[WHAT IS REQUIRED] Copy out every line exactly, passing over the pictures.

====== DATASET EXTRACT

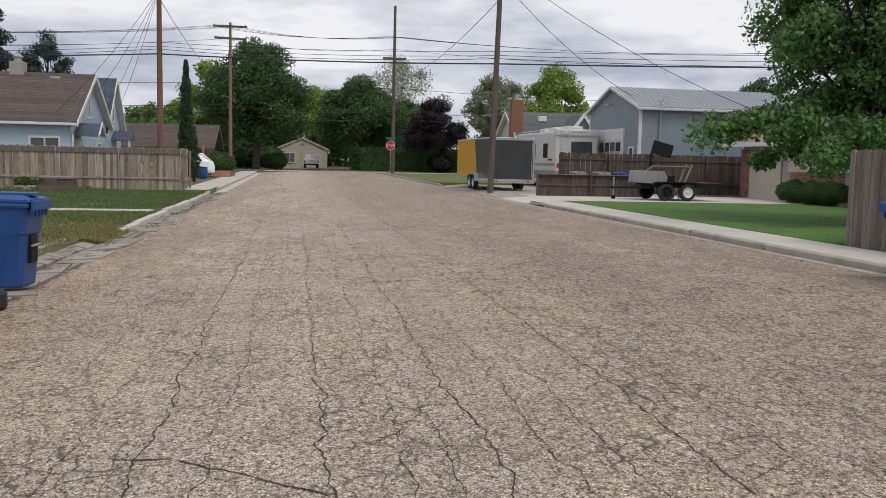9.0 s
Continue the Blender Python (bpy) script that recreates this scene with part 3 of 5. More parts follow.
def crack_lines():
    """Open cracks that wander along the street, with short cross cracks between them."""
    rnd = random.Random(21)
    v, f = [], []

    def ribbon(pts, w):
        base = len(v)
        for i, (x, y) in enumerate(pts):
            a, b = pts[max(i - 1, 0)], pts[min(i + 1, len(pts) - 1)]
            dx, dy = b[0] - a[0], b[1] - a[1]
            d = math.hypot(dx, dy) or 1
            k = w * (0.3 + 1.3 * abs(noise.noise((x * 13, y * 13, 1.0)))) * (0.2 if i in (0, len(pts) - 1) else 1)
            for s in (-1, 1):
                j = 1 + 0.7 * noise.noise((x * 31, y * 31, 4.0 * s))
                px, py = x - s * dy / d * k * j, y + s * dx / d * k * j
                v.append((px, py, road_z(px, py) + 0.004))
        for i in range(len(pts) - 1):
            q = base + 2 * i
            f.append((q, q + 1, q + 3, q + 2))

    def path(x0, y):
        return x0 + 0.07 * noise.noise((x0 * 3, y * 0.3, 5)) + 0.06 * noise.noise((x0 * 7, y * 1.1, 2)) + 0.045 * noise.noise((x0 * 5, y * 3.5, 8)) + 0.034 * noise.noise((x0, y * 9, 4)) + 0.016 * noise.noise((x0, y * 24, 6))

    def between(xa, ya, xb, yb, w):
        n = max(5, int(math.hypot(xb - xa, yb - ya) / 0.035))
        ribbon([(xa + (xb - xa) * t / n + 0.025 * noise.noise((t * 0.35, ya, 9)), ya + (yb - ya) * t / n + 0.09 * noise.noise((t * 0.13, ya, 3)) * math.sin(math.pi * t / n) + 0.03 * noise.noise((t * 0.5, ya, 7))) for t in range(n + 1)], w)

    strong = (-0.58, 0.4, 1.25, 2.4)
    xs = sorted(list(strong) + [-2.35, -1.85, -1.3, -0.95, -0.2, 0.08, 0.78, 1.0, 1.62, 1.95, 2.85, 3.25, 3.6, 4.05, 4.4, 4.9, 5.3, 5.8, 6.3, 6.9, 7.5, 8.1])
    for x0 in xs:
        run = []
        y = 0.5
        w, keep = (0.0072, -0.34) if x0 in strong else (0.0042, -0.16)
        while y < 66:
            if noise.noise((x0 * 5, y * 0.22, 11)) > keep:
                run.append((path(x0, y), y))
            else:
                if len(run) > 3:
                    ribbon(run, w)
                run = []
            y += 0.045 if y < 30 else 0.12
        if len(run) > 3:
            ribbon(run, w)
    for _ in range(430):
        i = rnd.randrange(len(xs) - 1)
        y = rnd.uniform(1, 46)
        a, b = xs[i], xs[i + 1]
        y2 = y + rnd.uniform(-0.35, 0.35)
        between(path(a, y), y, path(b, y2), y2, rnd.uniform(0.0025, 0.0045))
    # longer cracks across
    for q in ((-0.75, 15.02, -0.39, 14.94, 0.009), (-0.39, 14.94, 0.4, 14.3, 0.009), (0.13, 17.05, 1.72, 17.2, 0.006), (-0.5, 7.63, 0.14, 7.53, 0.007), (1.4, 25.1, 1.83, 24.2, 0.006), (-1.27, 23.1, -0.7, 22.1, 0.006), (-1.6, 12.4, 0.4, 13.4, 0.006)):
        between(*q)
    tagged(soup("road_cracks", v, f, mat("crack_fill", (0.075, 0.056, 0.041), (0.028, 0.021, 0.016), 0.95, scale=5, fine=40, bump=0.2)), "dark open cracks running along the street", "cracks", kind="stuff")


crack_lines()


# ---------------- fences ----------------
def board_mesh(w, h, t, dog, mt):
    """A fence board, its top corners cut."""
    bm = nb()
    c = dog
    prism(bm, [(-w / 2, 0), (w / 2, 0), (w / 2, h - c), (w / 2 - c * 0.8, h), (-w / 2 + c * 0.8, h), (-w / 2, h - c)], "y", -t / 2, t / 2)
    me = bpy.data.meshes.new("board")
    bmesh.ops.recalc_face_normals(bm, faces=bm.faces[:])
    bm.to_mesh(me)
    bm.free()
    me.materials.append(mt)
    return me


def fence(name, p, q, h, material, label, base=0.0, w=0.14, posts=2.4, rails=(0.25, 0.85), front=1, dog=0.03, post_mat=None, post_r=0.0, cap=False, slope=0.0, seed=1):
    """Board fence from p to q. front: the side on which rails and posts stand."""
    rnd = random.Random(name + str(seed))
    d = Vector((q[0] - p[0], q[1] - p[1], 0))
    L = d.length
    thing = empty(name, pose(p[0], p[1], base, 0, 0, math.degrees(math.atan2(d.y, d.x))), label, "fence")
    kinds = [board_mesh(w - 0.006, h * (1 + 0.006 * k), 0.018, dog, material) for k in (-1, 0, 1, 1.6)]
    for i in range(int(L / w)):
        obj("board", rnd.choice(kinds), parent=thing, m=pose(w * (i + 0.5), rnd.uniform(-0.004, 0.004), rnd.uniform(-0.01, 0.02) + slope * w * i, rnd.uniform(-0.4, 0.4), rnd.uniform(-0.5, 0.5), 0))
    for r in rails:
        part("rail", bx(0, L, front * 0.012, front * 0.055, h * r - 0.045 + slope * 0, h * r + 0.045, 0.004), material, thing)
    n = max(1, round(L / posts))
    for i in range(n + 1):
        x = L * i / n
        if post_r:
            part("post", tube(nb(), [(x, front * 0.09, -0.1), (x, front * 0.09, h * 1.0)], post_r, 10), post_mat or STEEL, thing, "pale steel post")
        else:
            part("post", bx(x - 0.045, x + 0.045, front * 0.056, front * 0.15, -0.1, h * 0.97, 0.006), post_mat or material, thing)
    if cap:
        part("top_board", bx(-0.02, L + 0.02, front * 0.014, front * 0.05, h * 0.86, h * 0.985, 0.004), BOARD_GREY, thing, "darker top board")
    return thing


FX = 10.86
fence("fence", (FX, 19.95), (FX, 25.75), 1.86, BOARD_GREY, "tall weathered grey wooden board fence with dog-eared tops", ZR - 0.03, front=-1, dog=0.045)
fence("fence", (FX, 6.0), (FX, 18.55), 1.86, BOARD_GREY, "tall weathered grey wooden board fence with dog-eared tops", ZR - 0.03, front=-1, dog=0.045, seed=2)
fence("fence", (FX + 0.02, 25.78), (24, 25.78), 1.86, BOARD_GREY, "weathered grey side fence of the back garden", ZR - 0.03, front=-1, seed=3)
gate = fence("gate", (FX - 0.03, 18.6), (FX - 0.03, 19.9), 1.9, BOARD_NEW, "newer orange cedar board gate in the grey fence", ZR - 0.02, front=-1, posts=1.2)
tagged(gate, category="gate")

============

[RESULT OF THE EXERCISE]
9.0 s
Continue the Blender Python (bpy) script that recreates this scene with part 3 of 5. More parts follow.
def crack_lines():
    """Open cracks that wander along the street, with short cross cracks between them."""
    rnd = random.Random(21)
    v, f = [], []

    def ribbon(pts, w):
        base = len(v)
        for i, (x, y) in enumerate(pts):
            a, b = pts[max(i - 1, 0)], pts[min(i + 1, len(pts) - 1)]
            dx, dy = b[0] - a[0], b[1] - a[1]
            d = math.hypot(dx, dy) or 1
            k = w * (0.3 + 1.3 * abs(noise.noise((x * 13, y * 13, 1.0)))) * (0.2 if i in (0, len(pts) - 1) else 1)
            for s in (-1, 1):
                j = 1 + 0.7 * noise.noise((x * 31, y * 31, 4.0 * s))
                px, py = x - s * dy / d * k * j, y + s * dx / d * k * j
                v.append((px, py, road_z(px, py) + 0.004))
        for i in range(len(pts) - 1):
            q = base + 2 * i
            f.append((q, q + 1, q + 3, q + 2))

    def path(x0, y):
        return x0 + 0.07 * noise.noise((x0 * 3, y * 0.3, 5)) + 0.06 * noise.noise((x0 * 7, y * 1.1, 2)) + 0.045 * noise.noise((x0 * 5, y * 3.5, 8)) + 0.034 * noise.noise((x0, y * 9, 4)) + 0.016 * noise.noise((x0, y * 24, 6))

    def between(xa, ya, xb, yb, w):
        n = max(5, int(math.hypot(xb - xa, yb - ya) / 0.035))
        ribbon([(xa + (xb - xa) * t / n + 0.025 * noise.noise((t * 0.35, ya, 9)), ya + (yb - ya) * t / n + 0.09 * noise.noise((t * 0.13, ya, 3)) * math.sin(math.pi * t / n) + 0.03 * noise.noise((t * 0.5, ya, 7))) for t in range(n + 1)], w)

    strong = (-0.58, 0.4, 1.25, 2.4)
    xs = sorted(list(strong) + [-2.35, -1.85, -1.3, -0.95, -0.2, 0.08, 0.78, 1.0, 1.62, 1.95, 2.85, 3.25, 3.6, 4.05, 4.4, 4.9, 5.3, 5.8, 6.3, 6.9, 7.5, 8.1])
    for x0 in xs:
        run = []
        y = 0.5
        w, keep = (0.0072, -0.34) if x0 in strong else (0.0042, -0.16)
        while y < 66:
            if noise.noise((x0 * 5, y * 0.22, 11)) > keep:
                run.append((path(x0, y), y))
            else:
                if len(run) > 3:
                    ribbon(run, w)
                run = []
            y += 0.045 if y < 30 else 0.12
        if len(run) > 3:
            ribbon(run, w)
    for _ in range(430):
        i = rnd.randrange(len(xs) - 1)
        y = rnd.uniform(1, 46)
        a, b = xs[i], xs[i + 1]
        y2 = y + rnd.uniform(-0.35, 0.35)
        between(path(a, y), y, path(b, y2), y2, rnd.uniform(0.0025, 0.0045))
    # longer cracks across
    for q in ((-0.75, 15.02, -0.39, 14.94, 0.009), (-0.39, 14.94, 0.4, 14.3, 0.009), (0.13, 17.05, 1.72, 17.2, 0.006), (-0.5, 7.63, 0.14, 7.53, 0.007), (1.4, 25.1, 1.83, 24.2, 0.006), (-1.27, 23.1, -0.7, 22.1, 0.006), (-1.6, 12.4, 0.4, 13.4, 0.006)):
        between(*q)
    tagged(soup("road_cracks", v, f, mat("crack_fill", (0.075, 0.056, 0.041), (0.028, 0.021, 0.016), 0.95, scale=5, fine=40, bump=0.2)), "dark open cracks running along the street", "cracks", kind="stuff")


crack_lines()


# ---------------- fences ----------------
def board_mesh(w, h, t, dog, mt):
    """A fence board, its top corners cut."""
    bm = nb()
    c = dog
    prism(bm, [(-w / 2, 0), (w / 2, 0), (w / 2, h - c), (w / 2 - c * 0.8, h), (-w / 2 + c * 0.8, h), (-w / 2, h - c)], "y", -t / 2, t / 2)
    me = bpy.data.meshes.new("board")
    bmesh.ops.recalc_face_normals(bm, faces=bm.faces[:])
    bm.to_mesh(me)
    bm.free()
    me.materials.append(mt)
    return me


def fence(name, p, q, h, material, label, base=0.0, w=0.14, posts=2.4, rails=(0.25, 0.85), front=1, dog=0.03, post_mat=None, post_r=0.0, cap=False, slope=0.0, seed=1):
    """Board fence from p to q. front: the side on which rails and posts stand."""
    rnd = random.Random(name + str(seed))
    d = Vector((q[0] - p[0], q[1] - p[1], 0))
    L = d.length
    thing = empty(name, pose(p[0], p[1], base, 0, 0, math.degrees(math.atan2(d.y, d.x))), label, "fence")
    kinds = [board_mesh(w - 0.006, h * (1 + 0.006 * k), 0.018, dog, material) for k in (-1, 0, 1, 1.6)]
    for i in range(int(L / w)):
        obj("board", rnd.choice(kinds), parent=thing, m=pose(w * (i + 0.5), rnd.uniform(-0.004, 0.004), rnd.uniform(-0.01, 0.02) + slope * w * i, rnd.uniform(-0.4, 0.4), rnd.uniform(-0.5, 0.5), 0))
    for r in rails:
        part("rail", bx(0, L, front * 0.012, front * 0.055, h * r - 0.045 + slope * 0, h * r + 0.045, 0.004), material, thing)
    n = max(1, round(L / posts))
    for i in range(n + 1):
        x = L * i / n
        if post_r:
            part("post", tube(nb(), [(x, front * 0.09, -0.1), (x, front * 0.09, h * 1.0)], post_r, 10), post_mat or STEEL, thing, "pale steel post")
        else:
            part("post", bx(x - 0.045, x + 0.045, front * 0.056, front * 0.15, -0.1, h * 0.97, 0.006), post_mat or material, thing)
    if cap:
        part("top_board", bx(-0.02, L + 0.02, front * 0.014, front * 0.05, h * 0.86, h * 0.985, 0.004), BOARD_GREY, thing, "darker top board")
    return thing


FX = 10.86
fence("fence", (FX, 19.95), (FX, 25.75), 1.86, BOARD_GREY, "tall weathered grey wooden board fence with dog-eared tops", ZR - 0.03, front=-1, dog=0.045)
fence("fence", (FX, 6.0), (FX, 18.55), 1.86, BOARD_GREY, "tall weathered grey wooden board fence with dog-eared tops", ZR - 0.03, front=-1, dog=0.045, seed=2)
fence("fence", (FX + 0.02, 25.78), (24, 25.78), 1.86, BOARD_GREY, "weathered grey side fence of the back garden", ZR - 0.03, front=-1, seed=3)
gate = fence("gate", (FX - 0.03, 18.6), (FX - 0.03, 19.9), 1.9, BOARD_NEW, "newer orange cedar board gate in the grey fence", ZR - 0.02, front=-1, posts=1.2)
tagged(gate, category="gate")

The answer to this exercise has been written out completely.